■ **Supplied material**:
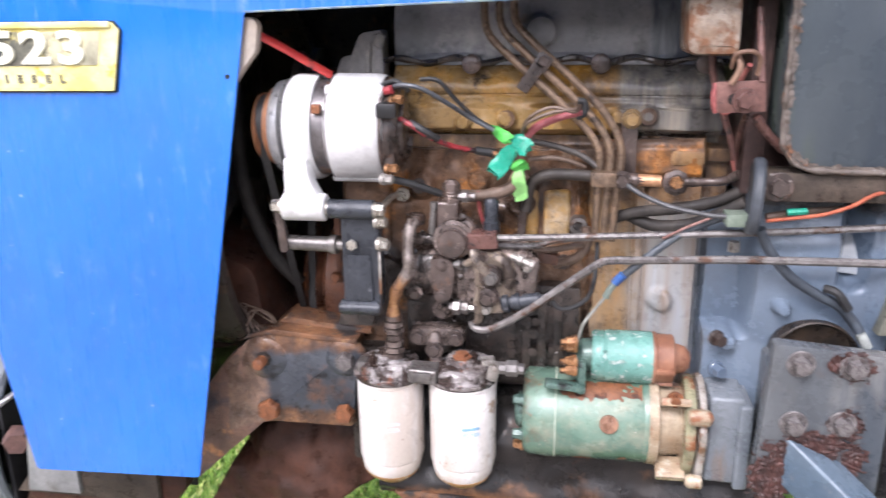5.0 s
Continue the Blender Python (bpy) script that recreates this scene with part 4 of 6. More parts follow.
case = T("timing_case", relief(B(), 0.118, 0.385, 0.79, 1.095, 110, 120, case_depth, 0.20), HEAD_DARK, "dark greasy timing case stained orange")
for x, z in ((0.16, 1.05), (0.30, 0.93), (0.335, 0.89), (0.345, 0.955), (0.18, 0.90)):
    bolt(case, (x, 0.104, z), "y", 0.013, 0.007, GREASE, 0.010)
bm = B()
span(bm, 0.046, 0.054, 0.10, 0.106, 0.915, 1.005, 0.001)
strip = T("rusty_strip", bm, RUSTY, "narrow rusty steel strip")
bolt(strip, (0.046, 0.10, 0.925), "y", 0.012, 0.008, RUST_NUT)
bm = B()
lathe(bm, (0, 0.088, 0.946), (1, 0, 0), [(0.148, 0.028), (0.148, 0.041), (0.150, 0.043), (0.157, 0.043), (0.159, 0.0345), (0.164, 0.0345), (0.165, 0.0365), (0.168, 0.0365), (0.169, 0.0345), (0.174, 0.0345), (0.175, 0.0365), (0.178, 0.0365), (0.179, 0.0345), (0.185, 0.0350), (0.187, 0.0400), (0.214, 0.0400), (0.216, 0.0435), (0.296, 0.0430), (0.306, 0.0400), (0.312, 0.0330), (0.312, 0.01)], 40, 0.03)
span(bm, 0.226, 0.304, 0.044, 0.10, 0.903, 0.984, 0.011, 3)
span(bm, 0.216, 0.240, 0.052, 0.10, 0.912, 0.972, 0.008, 3)
box(bm, (0.302, 0.066, 0.951), (0.022, 0.040, 0.046), 0.007, (0, 6, 8), 3)
for v in bm.verts:
    v.co += Vector((noise.noise(v.co * 55), noise.noise(v.co * 55 + Vector((3, 0, 0))), noise.noise(v.co * 55 + Vector((0, 6, 0))))) * 0.0022
pump = T("injection_pump", bm, GREASE_LIGHT, "injection pump caked in brown oily dirt")
bm = B()
span(bm, 0.189, 0.217, 0.050, 0.095, 1.002, 1.043, 0.005, 3)
lathe(bm, (0.208, 0.062, 1.040), "z", [(0, 0.0125), (0.004, 0.0125), (0.005, 0.0095), (0.008, 0.0095), (0.009, 0.0108), (0.011, 0.0095), (0.013, 0.0108), (0.015, 0.0090)], 14, 0.06)
lathe(bm, (0.208, 0.062, 1.054), "z", [(0, 0.0085), (0.001, 0.0112), (0.009, 0.0112), (0.011, 0.009), (0.014, 0.006)], 6)
T("top_union", bm, GREASE, "", pump)
bm = B()
lathe(bm, (0.217, 0.060, 1.048), (1, -0.05, 0), [(0, 0.0052), (0.004, 0.0052), (0.005, 0.0075), (0.011, 0.0075), (0.012, 0.0052), (0.020, 0.0052)], 8)
T("return_union", bm, STEEL, "", pump)
bm = B()
lathe(bm, (0.2120, 0.0680, 0.9970), "y", [(0, 0.029), (0.010, 0.0285), (0.013, 0.0265), (0.014, 0.0235), (0.020, 0.0230), (0.021, 0.0245), (0.024, 0.0245), (0.025, 0.0205), (0.030, 0.0200)], 32, 0.04)
T("governor_ring", bm, GREASE_LIGHT, "ringed oily governor housing", pump)
bm = B()
lathe(bm, (0.2120, 0.0400, 0.9960), "y", [(0, 0.0180), (0.010, 0.0180), (0.0125, 0.0165), (0.0135, 0.0120), (0.0130, 0.0050)], 28, 0.03)
T("governor_cap", bm, GREASE, "dull dark round governor cap", pump)
bm = B()
lathe(bm, (0.1570, 0.0600, 0.9935), (1, 0, 0), [(0, 0.005), (0.003, 0.0072), (0.010, 0.0072), (0.012, 0.0088), (0.018, 0.0088), (0.020, 0.0070), (0.030, 0.0074), (0.040, 0.0068)], 12, 0.10)
T("side_union", bm, GREASE_LIGHT, "", pump)
bm = B()
tube(bm, [(0.1880, 0.0480, 1.0420), (0.1865, 0.0470, 1.0240), (0.1845, 0.0480, 1.0030)], 0.0036, 8)
lathe(bm, (0.1882, 0.0480, 1.0390), "z", [(-0.004, 0.0048), (0.004, 0.0048)], 6)
T("bleed_tube", bm, STEEL, "", pump)
bm = B()
plate(bm, [(0.1850, 0.9740, 0.004), (0.2090, 0.9745, 0.005), (0.2155, 0.9580, 0.006), (0.2090, 0.9200, 0.008), (0.1900, 0.9185, 0.007), (0.1835, 0.9520, 0.006)], 0.036, 0.060, 0.0025)
T("cover_plate", bm, GREASE, "dark oval cover plate", pump)
for z, r in ((0.9680, 0.0090), (0.9270, 0.0085)):
    bm = B()
    lathe(bm, (0.1985, 0.0365, z), "y", [(0, r), (0.003, r * 0.92), (0.0036, 0.0055), (0.0075, 0.0052), (0.008, 0.003)], 16, 0.08)
    T("cover_screw", bm, GREASE, "", pump)
bm = B()
plate(bm, [(0.2300, 1.0075, 0.003), (0.2650, 1.0090, 0.003), (0.2670, 0.9900, 0.003), (0.2310, 0.9880, 0.003)], 0.034, 0.062, 0.002)
T("throttle_lever", bm, PURPLE_RUST, "", pump)
bm = B()
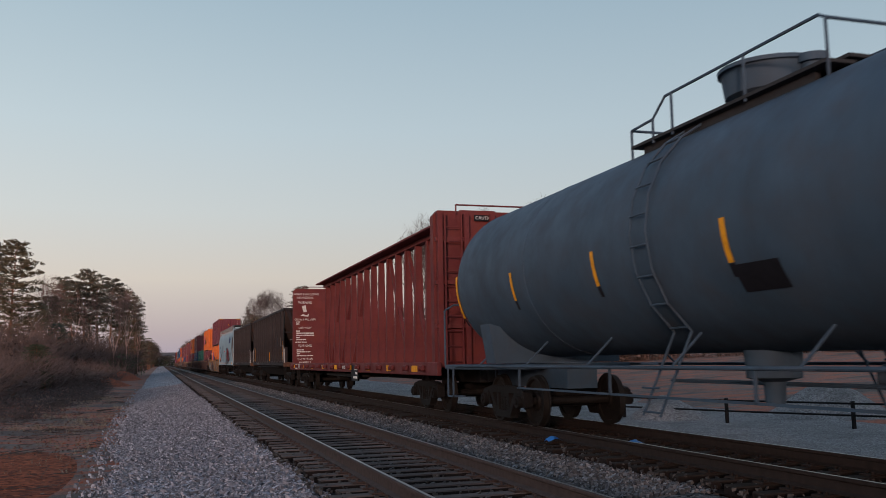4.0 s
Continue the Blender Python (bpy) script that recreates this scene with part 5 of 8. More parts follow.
    for y, a, w, m in cards:
        if m is None:                                # an empty card frame
            for b0, b1, q0, q1 in ((a - 0.12, a - 0.105, y - w / 2, y + w / 2), (a + 0.105, a + 0.12, y - w / 2, y + w / 2), (a - 0.12, a + 0.12, y - w / 2, y - w / 2 + 0.025), (a - 0.12, a + 0.12, y + w / 2 - 0.025, y + w / 2)):
                on_shell(b0, b1, q0, q1, GREYP, "placard", "thin card frame")
        else:
            on_shell(a - 0.11, a + 0.11, y - w / 2, y + w / 2, m, "placard", "small placard")
    for me, yc in ((letters("741455", 0.40), 5.4), (letters("CBTX", 0.36), 7.0)) if not boxes else ():
        for v in me.vertices:
            a = -0.50 + v.co.y / R
            v.co = (-(R + 0.010) * math.cos(a), yc - v.co.x * 0.95, zc + (R + 0.010) * math.sin(a))
        part("lettering", me, WHITE, c, "white number")
    if not boxes:
        on_shell(-0.52, -0.40, 4.0, 4.3, GREYP2, "placard", "small square mark")
    if boxes:
        part("air_tank", Geo().lathe([(-0.55, 0.0), (-0.50, 0.20), (-0.4, 0.27), (0.4, 0.27), (0.5, 0.20), (0.55, 0.0)], "y", 20).move(-1.05, -hl + 0.9, 1.45), mat, c, "blue air reservoir")
    for e in (-1, 1):
        truck(c, mid, e * ty)
    couplers(c, -hl - 0.85, hl + 0.85)
    return c


def hopper_body(half, outline, ends):
    """Half section (x, z) from sill to crown; ends: half length as a function of z."""
    g = Geo()
    sec = [(-x, z) for x, z in half] + [(x, z) for x, z in reversed(half)]
    g.sheet([[(x, s * ends(z, s), z) for x, z in sec] for s in (-1, 1)])
    return g


def hopper_end(half, ends, s):
    return Geo().sheet([[(-x + 0.01, s * (ends(z, s) - 0.01), z), (x - 0.01, s * (ends(z, s) - 0.01), z)] for x, z in half])


def interp(z, pts):
    for (a, u), (b, v) in zip(pts, pts[1:]):
        if z <= b:
            return u + (v - u) * max(0.0, (z - a)) / (b - a)
    return pts[-1][1]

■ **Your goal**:
From the records above, pull out every line containing the word "that".

■ **Written response**:
Continue the Blender Python (bpy) script that recreates this scene with part 4 of 6. More parts follow.
Continue the Blender Python (bpy) script that recreates this scene with part 5 of 8. More parts follow.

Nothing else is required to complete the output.